There is a scourge in Trenton and its name is Heroin. The latest street brand of Smack is called “Obama’s Rescue Package” and is sold by those who want to take advantage of the dream of America. They have not joined in the spirit of the revolution. In Mexico, in less than four years, 23,000 have been killed during the “Drug War” and so it goes, (right?).

On to more pleasant subjects:

I am often asked about the old days of billsticking in New Zealand. One doesn’t want to choose favourites, but I have worked with a number of very good poster put-‘er-uppers. The name Harry Sparkle comes to mind first. Harry did the posters for the Hillsborough and Gladstone Taverns in Christchurch during the late 70s to the mid 80s when New Zealand music made all the ground it did. At the time, New Zealand music was like a religious movement and radio stations just did not play it and ‘cover bands’ pulled far more people than original music. I cannot tell you how Spandau Ballet songs made Christchurch swing and what haircuts became during this period of time. This part was appalling.

But, paradoxically, all this made original Kiwi music better as there was a point to be proven. The good bands won out. They are still heard. These bands were very prepared to be honest. At this time, going on the road was dangerous because the public bar clientele may well chase you down the main street for no reason at all and the only food on the menu for touring bands was Hawaiian Ham Steaks. Now that’s what I call dangerous. One took one’s life into one’s own hands to be playing Palmerston North during these years.

To digress, I would also want to give credit to Gerald Dwyer as a paste dude in Wellington, a giant Totara indeed. Then Lee Hubber and Johne Leach also did good work in the capital city. Doug Nuttall was invaluable in Dunedin for getting across the point of New Zealand music and John Greenfield gave his all in the garden city during the 80s and early 90s. Trevor King pasted up the streets of Christchurch in the 1950s and 1960s for Johnny Devlin and Max Merritt and so we must be thankful. You will remember that New Zealand was a closed shop during these years and the Beatles once famously said that they came to New Zealand but it was closed. Many people said this in different ways.

Harry Sparkle? Harry was a punk and during punk we all knew no limits and the walls of repression were being blasted down quicker than you could say “more government please.” Harry’s band was called “The Baby Eaters” and often crashed the stage at the Hillsborough during a touring band’s break.

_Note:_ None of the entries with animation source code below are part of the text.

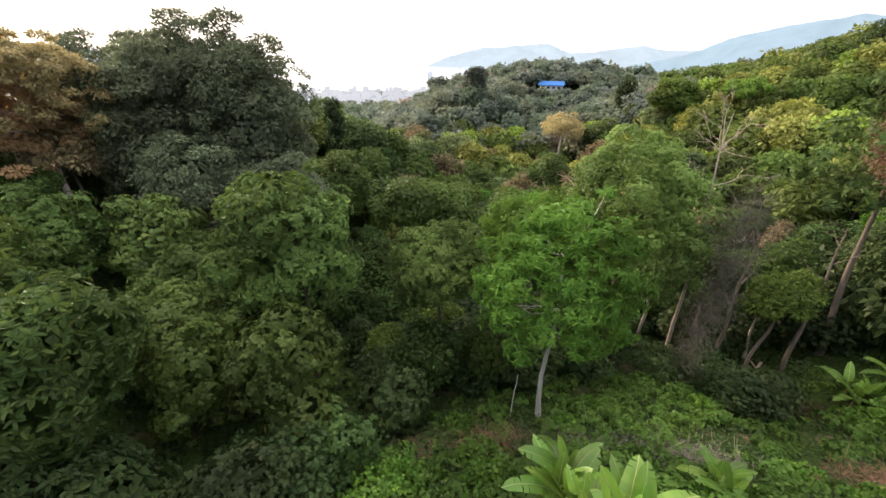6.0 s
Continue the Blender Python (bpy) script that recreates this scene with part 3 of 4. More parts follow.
tree("mounded_tree", "broad green tree smothered in leafy vines", "tree", (7.2, 63.4), 13.0, (7.6, 6.0, 9.6), LEAF_VINE, BARK, R_(8), L=0.21, W=0.14, whorl=5, droop=0.5, clump=0.95, cover=0.9, trunk=0.42, lowest=-0.85, uneven=0.3)
tree("feathery_tree", "bright fresh green feathery tree", "tree", (-0.9, 60.2), 7.9, (4.8, 4.4, 4.8), LEAF_LIGHT, BARK, R_(9), L=0.27, W=0.095, whorl=8, droop=0.6, clump=0.9, fine=True, cover=0.9, lowest=-0.6)
tree("grey_green_tree", "grey-green tree with small hanging leaves", "tree", (-8.2, 57.5), 6.2, (4.4, 4.0, 5.4), LEAF_SOFT, BARK, R_(10), L=0.34, W=0.15, whorl=6, droop=0.9, clump=0.9, fine=True, cover=0.9, lowest=-0.6)
tree("broadleaf_tree", "yellow-green spreading tree in the ravine", "tree", (-14.2, 74), 4.6, (6.6, 5.6, 5.0), LEAF_MID, BARK, R_(11), L=0.46, W=0.24, clump=1.25, droop=0.35)
tree("broadleaf_tree", "rounded mid green tree in the ravine", "tree", (-27.5, 78), 5.6, (6.0, 5.6, 5.8), LEAF_MID, BARK, R_(12), L=0.46, W=0.24, clump=1.3)
tree("giant_dark_tree", "towering dark green tree with clumped foliage", "tree", (-39, 71), 21.8, (9.4, 8.4, 12.4), LEAF_GIANT, BARK, R_(13), trunk=0.6, big=9, **GIANT)
tree("giant_dark_tree", "towering dark green tree with a ragged crown edge", "tree", (-32.6, 69.5), 19.8, (6.2, 6.2, 12.0), LEAF_GIANT, BARK, R_(14), trunk=0.5, **GIANT)
tree("giant_dark_tree", "towering dark green tree with dense foliage", "tree", (-47, 72), 21.6, (8.4, 7.4, 12.4), LEAF_GIANT, BARK, R_(15), trunk=0.5, **GIANT)
tree("giant_dark_tree", "towering dark green tree behind the tan ones", "tree", (-53, 67), 20.6, (6.6, 6.0, 11.5), LEAF_GIANT, BARK, R_(154), trunk=0.45, **GIANT)
tree("giant_dark_tree", "tall dark green tree between its neighbours", "tree", (-43.5, 65.5), 18.6, (6.0, 5.6, 10.5), LEAF_GIANT, BARK, R_(153), trunk=0.4, **GIANT)
tree("giant_dark_tree", "dark green tree filling the foot of the giants", "tree", (-27, 62.5), 9.0, (6.4, 5.6, 8.5), LEAF_GIANT, BARK, R_(151), **GIANT)
tree("giant_dark_tree", "dark green tree under the tan giant", "tree", (-36, 62), 11.0, (6.6, 5.6, 8.0), LEAF_GIANT, BARK, R_(152), **GIANT)
tree("tan_tree", "tall tree with olive and dry tan foliage and pale limbs", "tree", (-45.5, 57), 20.6, (6.8, 6.2, 7.4), LEAF_SERE, BARK_TAN, R_(16), L=0.34, W=0.19, clump=1.0, flat=0.5, loose=0.25, core=0.0, uneven=0.3, lowest=-0.4, trunk=0.42, lean=(-2.6, 1.0), limbs=14, twigs=1, base=2.0)
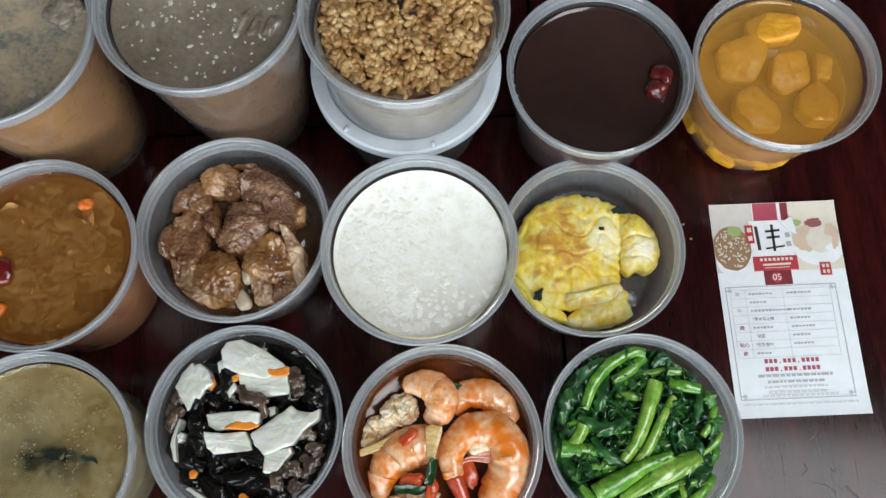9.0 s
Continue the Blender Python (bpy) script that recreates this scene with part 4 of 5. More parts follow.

They cavalierly just picked up the headlining band’s instruments without permission and started playing Iggy Pop’s “Cock in my Pocket.” Several punks crowded around the mixing desk as another mate turned the volume Right Up. Pogo-ing was a thing.

Oh what a breath of fresh air.

The touring band’s roadies (often up to nine in total – what did they all do?) would come running and a fist fight would ensue. That’s the price for taking yourself too seriously. The Hillsborough had one of the two best publicans I have ever met, John Harrington (the other was Ray Newman at the Gladstone). And a good laugh was had by all eventually.

I have many Harry Sparkle stories I could relate, not all of them decent.

But I will tell you I saw him paste up the side of a parked bus in Cathedral Square one day for The Terrorways until the driver came running. Yes Harry could make a point.

I also saw Harry flat on his back on another occasion in the Shades Mall with his glue pot upended, posters everywhere and a dozen packets of panadeine cast about in the shape of a cross. For my sins, Harry.

But when a poster needed to go up you called Harry and he went to the maximum for New Zealand music which quite clearly needed to be heard and now has a very real place in the world.

The two other members of The Baby Eaters (Reuben and Johnny) are dead now as far as I know, as are many of the memories of punk. The grandmaster, Malcolm McLaren, died about a month ago.

I think New Zealand Music Month to be a truly great thing (but not universally great), but more than that, I like to see posters coming through for new and vital bands. But I’m going to finish with a joke because none of us should take ourselves too seriously:

This is what English comedian Ken Dodd once said:

“The man who invented cat’s eyes got the idea when he saw a cat facing him in the road. If the cat had been facing the other way, he’d have invented the pencil sharpener.”

The poster run in Trenton was highly enjoyable and I really tried to interact with local people. It worked.